# The task
Retype each line of the material exactly, please, skipping any picture in it.

** START OF Dataset section **

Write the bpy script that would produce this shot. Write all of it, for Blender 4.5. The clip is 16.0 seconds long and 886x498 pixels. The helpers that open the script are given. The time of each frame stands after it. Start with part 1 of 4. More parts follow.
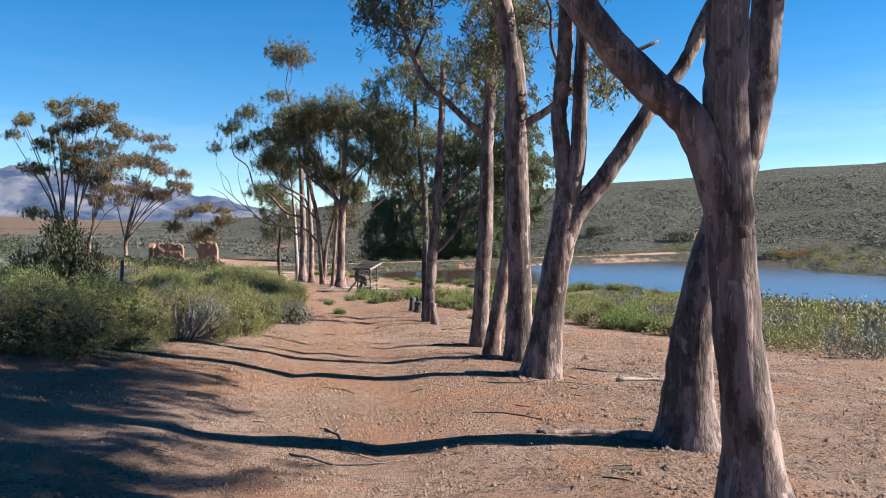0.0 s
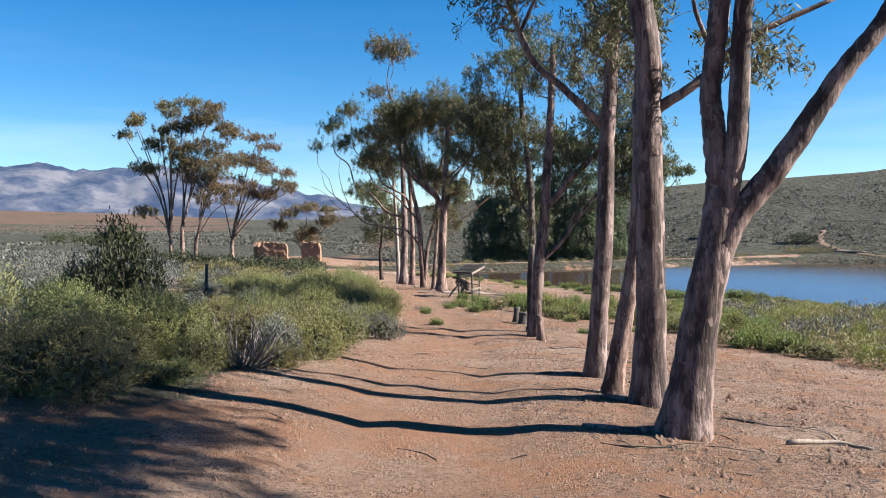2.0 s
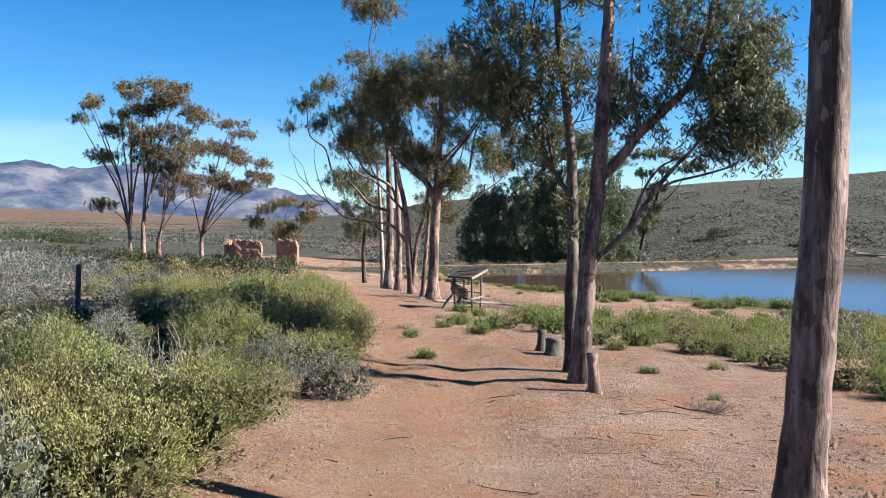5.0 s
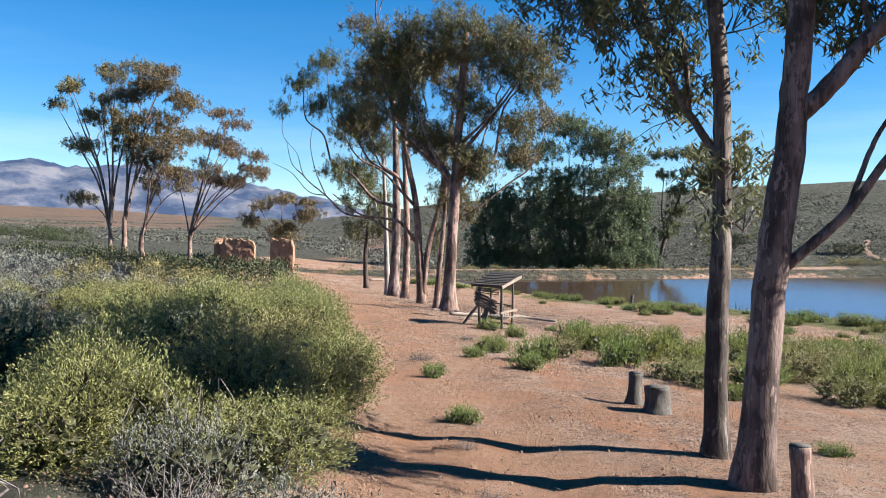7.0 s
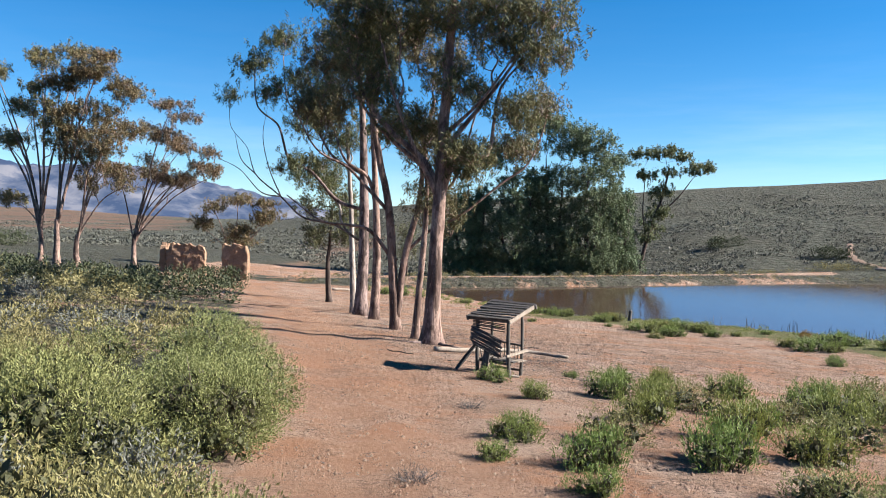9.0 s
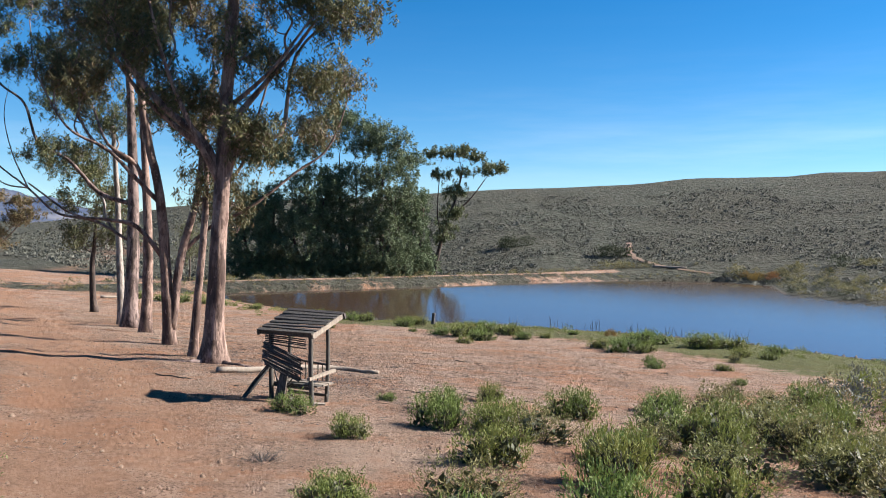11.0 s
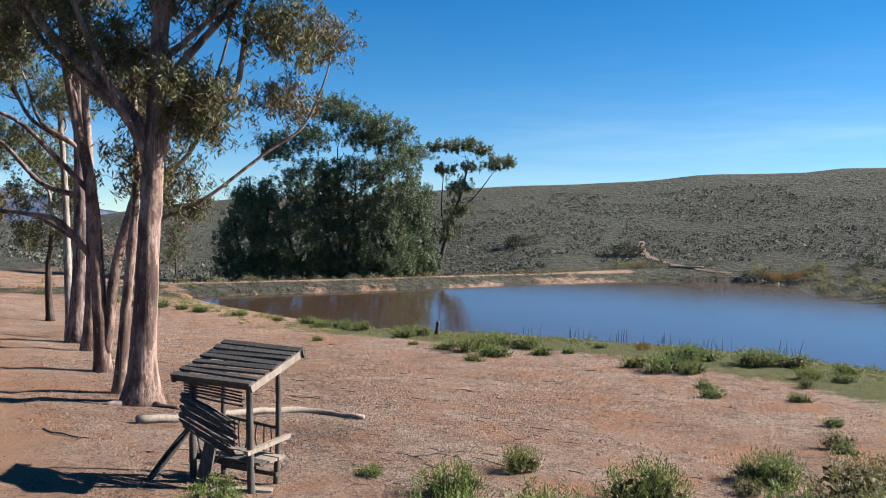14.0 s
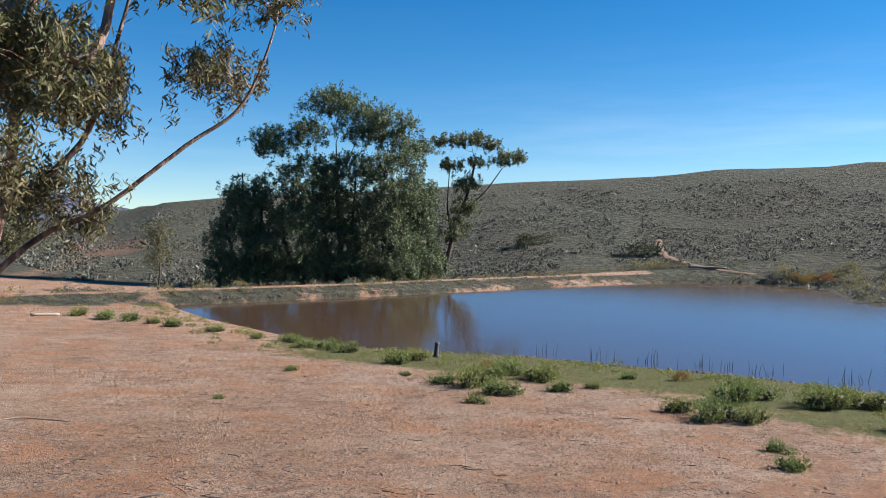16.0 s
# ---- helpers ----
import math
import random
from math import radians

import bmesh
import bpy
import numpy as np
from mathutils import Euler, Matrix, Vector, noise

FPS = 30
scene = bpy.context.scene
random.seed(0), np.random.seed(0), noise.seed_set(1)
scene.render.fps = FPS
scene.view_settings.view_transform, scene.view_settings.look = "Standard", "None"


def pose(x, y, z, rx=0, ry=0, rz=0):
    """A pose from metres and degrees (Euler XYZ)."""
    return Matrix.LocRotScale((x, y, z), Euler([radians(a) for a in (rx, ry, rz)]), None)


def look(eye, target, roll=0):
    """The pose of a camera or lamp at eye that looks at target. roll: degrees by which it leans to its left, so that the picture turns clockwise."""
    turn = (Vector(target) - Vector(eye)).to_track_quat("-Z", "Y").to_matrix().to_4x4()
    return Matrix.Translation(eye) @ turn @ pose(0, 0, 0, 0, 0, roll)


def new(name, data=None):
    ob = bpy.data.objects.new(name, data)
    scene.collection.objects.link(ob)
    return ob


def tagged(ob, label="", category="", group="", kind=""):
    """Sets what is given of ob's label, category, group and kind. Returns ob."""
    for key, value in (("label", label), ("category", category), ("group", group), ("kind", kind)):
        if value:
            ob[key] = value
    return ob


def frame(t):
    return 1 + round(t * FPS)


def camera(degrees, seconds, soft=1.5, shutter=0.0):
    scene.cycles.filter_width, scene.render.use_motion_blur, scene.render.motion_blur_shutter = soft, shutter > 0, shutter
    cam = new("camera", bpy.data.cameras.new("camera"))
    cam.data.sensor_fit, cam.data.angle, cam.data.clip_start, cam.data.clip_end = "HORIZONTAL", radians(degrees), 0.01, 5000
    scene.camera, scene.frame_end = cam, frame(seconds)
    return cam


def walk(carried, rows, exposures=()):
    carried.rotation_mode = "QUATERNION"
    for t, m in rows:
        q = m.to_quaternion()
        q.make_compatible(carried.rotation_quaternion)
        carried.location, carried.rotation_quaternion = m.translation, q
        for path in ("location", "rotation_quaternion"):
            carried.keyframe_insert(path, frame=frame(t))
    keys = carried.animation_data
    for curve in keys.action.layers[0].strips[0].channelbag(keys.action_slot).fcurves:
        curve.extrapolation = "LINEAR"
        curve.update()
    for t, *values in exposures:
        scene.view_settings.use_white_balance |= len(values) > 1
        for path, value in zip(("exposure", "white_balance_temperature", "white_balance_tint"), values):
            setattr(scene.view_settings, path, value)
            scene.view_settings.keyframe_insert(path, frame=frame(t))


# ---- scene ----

** END OF Dataset section **

# Response below
Write the bpy script that would produce this shot. Write all of it, for Blender 4.5. The clip is 16.0 seconds long and 886x498 pixels. The helpers that open the script are given. The time of each frame stands after it. Start with part 1 of 4. More parts follow.
0.0 s
2.0 s
5.0 s
7.0 s
9.0 s
11.0 s
14.0 s
16.0 s
# ---- helpers ----
import math
import random
from math import radians

import bmesh
import bpy
import numpy as np
from mathutils import Euler, Matrix, Vector, noise

FPS = 30
scene = bpy.context.scene
random.seed(0), np.random.seed(0), noise.seed_set(1)
scene.render.fps = FPS
scene.view_settings.view_transform, scene.view_settings.look = "Standard", "None"


def pose(x, y, z, rx=0, ry=0, rz=0):
    """A pose from metres and degrees (Euler XYZ)."""
    return Matrix.LocRotScale((x, y, z), Euler([radians(a) for a in (rx, ry, rz)]), None)


def look(eye, target, roll=0):
    """The pose of a camera or lamp at eye that looks at target. roll: degrees by which it leans to its left, so that the picture turns clockwise."""
    turn = (Vector(target) - Vector(eye)).to_track_quat("-Z", "Y").to_matrix().to_4x4()
    return Matrix.Translation(eye) @ turn @ pose(0, 0, 0, 0, 0, roll)


def new(name, data=None):
    ob = bpy.data.objects.new(name, data)
    scene.collection.objects.link(ob)
    return ob


def tagged(ob, label="", category="", group="", kind=""):
    """Sets what is given of ob's label, category, group and kind. Returns ob."""
    for key, value in (("label", label), ("category", category), ("group", group), ("kind", kind)):
        if value:
            ob[key] = value
    return ob


def frame(t):
    return 1 + round(t * FPS)


def camera(degrees, seconds, soft=1.5, shutter=0.0):
    scene.cycles.filter_width, scene.render.use_motion_blur, scene.render.motion_blur_shutter = soft, shutter > 0, shutter
    cam = new("camera", bpy.data.cameras.new("camera"))
    cam.data.sensor_fit, cam.data.angle, cam.data.clip_start, cam.data.clip_end = "HORIZONTAL", radians(degrees), 0.01, 5000
    scene.camera, scene.frame_end = cam, frame(seconds)
    return cam


def walk(carried, rows, exposures=()):
    carried.rotation_mode = "QUATERNION"
    for t, m in rows:
        q = m.to_quaternion()
        q.make_compatible(carried.rotation_quaternion)
        carried.location, carried.rotation_quaternion = m.translation, q
        for path in ("location", "rotation_quaternion"):
            carried.keyframe_insert(path, frame=frame(t))
    keys = carried.animation_data
    for curve in keys.action.layers[0].strips[0].channelbag(keys.action_slot).fcurves:
        curve.extrapolation = "LINEAR"
        curve.update()
    for t, *values in exposures:
        scene.view_settings.use_white_balance |= len(values) > 1
        for path, value in zip(("exposure", "white_balance_temperature", "white_balance_tint"), values):
            setattr(scene.view_settings, path, value)
            scene.view_settings.keyframe_insert(path, frame=frame(t))


# ---- scene ----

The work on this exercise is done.